No-show MPs rack up B5m in flights
The House of Representatives has been asked to pay for five million baht's worth of reserved airline tickets by two major budget carriers after many MPs booked flights but failed to take them, Democrat Party list-MP Boonyod Sooktinthai revealed Thursday.
- Published: 20/06/2013 at 05:54 PM
- Newspaper section: topstories
Of the total, the Secretariat of the House of Representatives received 4.3 million baht in bills for collection from Nok Air and 700,000 baht from Thai AirAsia.
The expenses arose between October last year and April this year, Mr Boonyod said in his capacity as spokesman for the House committee on parliamentary affairs.

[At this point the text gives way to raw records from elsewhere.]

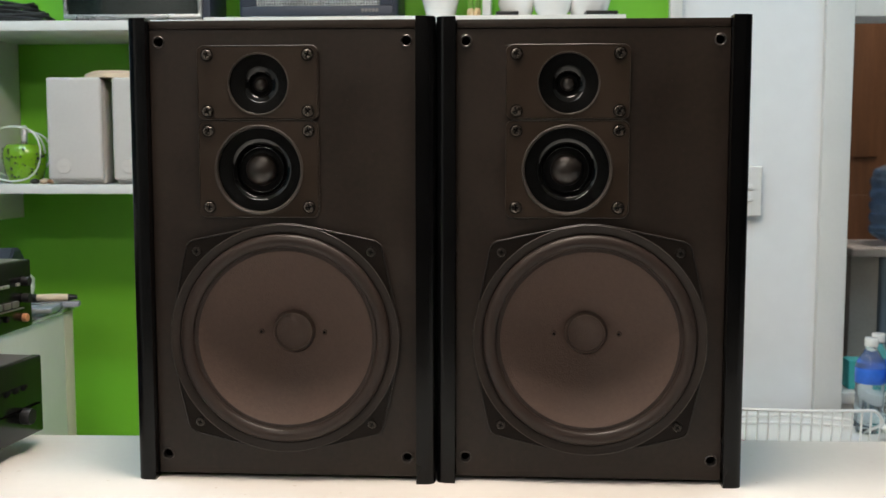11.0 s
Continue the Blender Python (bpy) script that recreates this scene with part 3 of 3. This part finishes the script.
# parasol-shaped lamp by the window
pl = thing("table_lamp", Matrix.Translation((WX + 0.10, 0.086, 0.963)), "white lamp with a wide flat shade on the sill", "lamp")
part("shade", lathe([(0.0, 0.148), (0.05, 0.146), (0.115, 0.132), (0.142, 0.118), (0.138, 0.112), (0.06, 0.118), (0.0, 0.120)], 40), M_OFFWHITE, pl, "wide shallow white shade")
part("post", lathe([(0.009, 0.02), (0.008, 0.118), (0, 0.118)], 16), M_OFFWHITE, pl)
part("base", lathe([(0.055, 0.0), (0.055, 0.012), (0.02, 0.022), (0, 0.022)], 32), M_OFFWHITE, pl)

# honey-coloured board hung on the left wall, with a black item beneath
hb = thing("wall_board", Matrix.Translation((WX, 0.705, 0)), "honey-coloured wooden wall rack with a ledge", "rack")
part("board", box(0.001, 0.022, -0.075, 0.085, 1.035, 1.32, 0.003), M_PINE, hb)
part("ledge", box(0.001, 0.075, -0.080, 0.125, 1.125, 1.143, 0.003), M_PINE, hb)
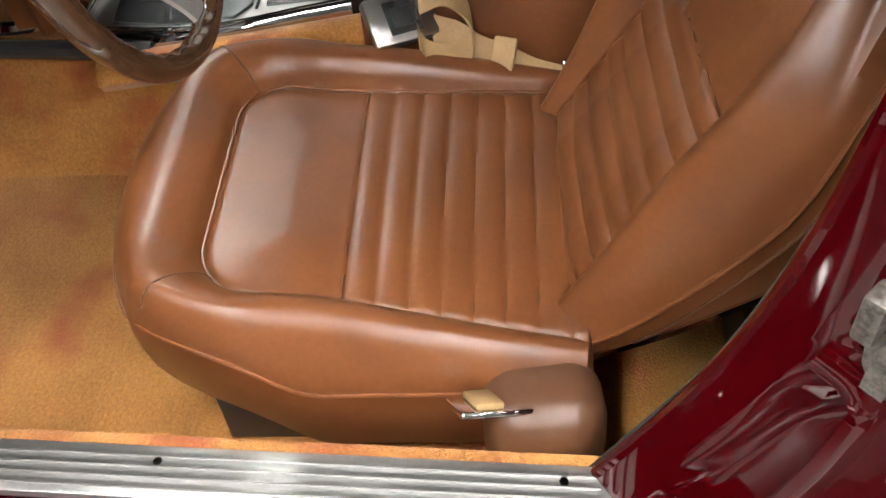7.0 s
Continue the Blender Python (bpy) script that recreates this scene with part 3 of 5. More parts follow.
    lk = part("lock_button", B(min(s * -0.034, s * -0.008), max(s * -0.034, s * -0.008), -0.226, -0.196, 0.691, 0.717, bevel=0.005), CHROME, d)
    part("button_groove", B(min(s * -0.0355, s * -0.03), max(s * -0.0355, s * -0.03), -0.222, -0.200, 0.702, 0.706), RUBBER, lk, smooth=False)
    if not closed:
        part("edge_seal", tube(bmesh.new(), curve([(s * 0.02, -0.555, 0.80), (s * 0.075, -0.66, 0.75), (s * 0.15, -0.625, 0.62), (s * 0.12, -0.60, 0.47), (s * 0.05, -0.55, 0.36)], 24), 0.009, 8), RUBBER, d)
        lt = part("door_latch", B(-0.035, 0.035, -0.014, 0.014, -0.035, 0.035, bevel=0.012, m=pose(s * 0.060, -0.495, 0.605, 0, 0, -s * 49)), STEEL, d, "worn cast metal door latch")
        part("latch_rotor", turned(bmesh.new(), [(0.001, 0), (0.03, 0), (0.028, 0.014), (0.012, 0.018), (0.001, 0.018)], 10, pose(s * 0.056, -0.508, 0.605, 90, 0, -s * 49)), STEEL, lt)
        part("guide_block", B(min(s * 0.0, s * 0.045), max(s * 0.0, s * 0.045), -0.546, -0.528, 0.806, 0.822, bevel=0.006), RUBBER, d)
        mir = part("door_mirror", turned(bmesh.new(), [(0.001, 0.048), (0.027, 0.042), (0.049, 0.022), (0.056, -0.003), (0.054, -0.011), (0.0455, -0.010)], 36, pose(s * 0.125, -0.02, 0.812, -92, 0, 14)), CHROME, d, "round chrome door mirror")
        part("mirror_glass", turned(bmesh.new(), [(0.001, 0), (0.047, 0), (0.047, 0.003), (0.001, 0.003)], 36, pose(s * 0.125, -0.02, 0.812, -92, 0, 14) @ pose(0, 0, -0.0085)), MIRROR, mir)
        part("mirror_stem", tube(bmesh.new(), curve([(s * 0.085, 0.06, 0.76), (s * 0.11, 0.05, 0.77), (s * 0.125, 0.02, 0.79)], 8), 0.012, 8), CHROME, mir)
    return d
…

He said the committee had discussed the issue with concerned agencies and found the cause of the no-shows that resulted in a surge in airfare costs stemmed from flight reservations made redundant by MPs and their assistants. Flights were also cancelled at the last minute because MPs had to attend a parliamentary session or performed duties elsewhere.
An MP can travel to and from home or anywhere in the country to perform official duties by plane for free during parliamentary sessions and recesses.
MPs who are members of House committees can also travel abroad on official trips for free.
Mr Boonyod said the unpaid bills had defects because they did not have the signatures of MPs who had booked flights. Also, documents issued by the parliament to be used as evidence for air travel did not have the required signatures either, he added.
The committee spokesman said Transport Minister Chadchart Sittipunt had proposed the operators of low-cost airlines issue plane tickets for MPs based on quotas without identifying their individual names so that any MP who books a flight could transfer their quota to another MP if they wanted to cancel the ticket.
He also suggested the airlines’ bills have attached the signature of a travelling MP as evidence before they are sent to the Secretariat of the House of Representatives.
Korrawee Prissananantakul, assistant to the secretary-general of the committee, said the panel had invited representatives from the two discount airlines to discuss the unusual increase in the airline service fees for MPs. Both Thai AirAsia and Nok Air delegates insisted that booking a flight would incur an airfare charge, according to the airlines’ policy.
However, there were some cases of irregularities in the carriers’ bills for collection, Mr Korrawee said. For example, the name of an MP appeared on two flights at the same time on the same day and an MP was said to have a seat on a flight from Ubon Ratchathani province at 9am and at 11am on the same day.
Mr Korrawee said the management of the two airlines would discuss the matter and propose measures to prevent a repeat of the problem.
Chutinan Davison, senior finance and accounting specialist at the House’s Bureau of Finance and Budget, said the bureau had paid a large sum of money for airlines’ no-show penalty charges by MPs between 2011 and 2012.
The agency would summon those cancelling their trips to hear reasons for their no-shows. They would be charged retroactively for the paid tickets if they were found not to show up because of personal reasons, she added.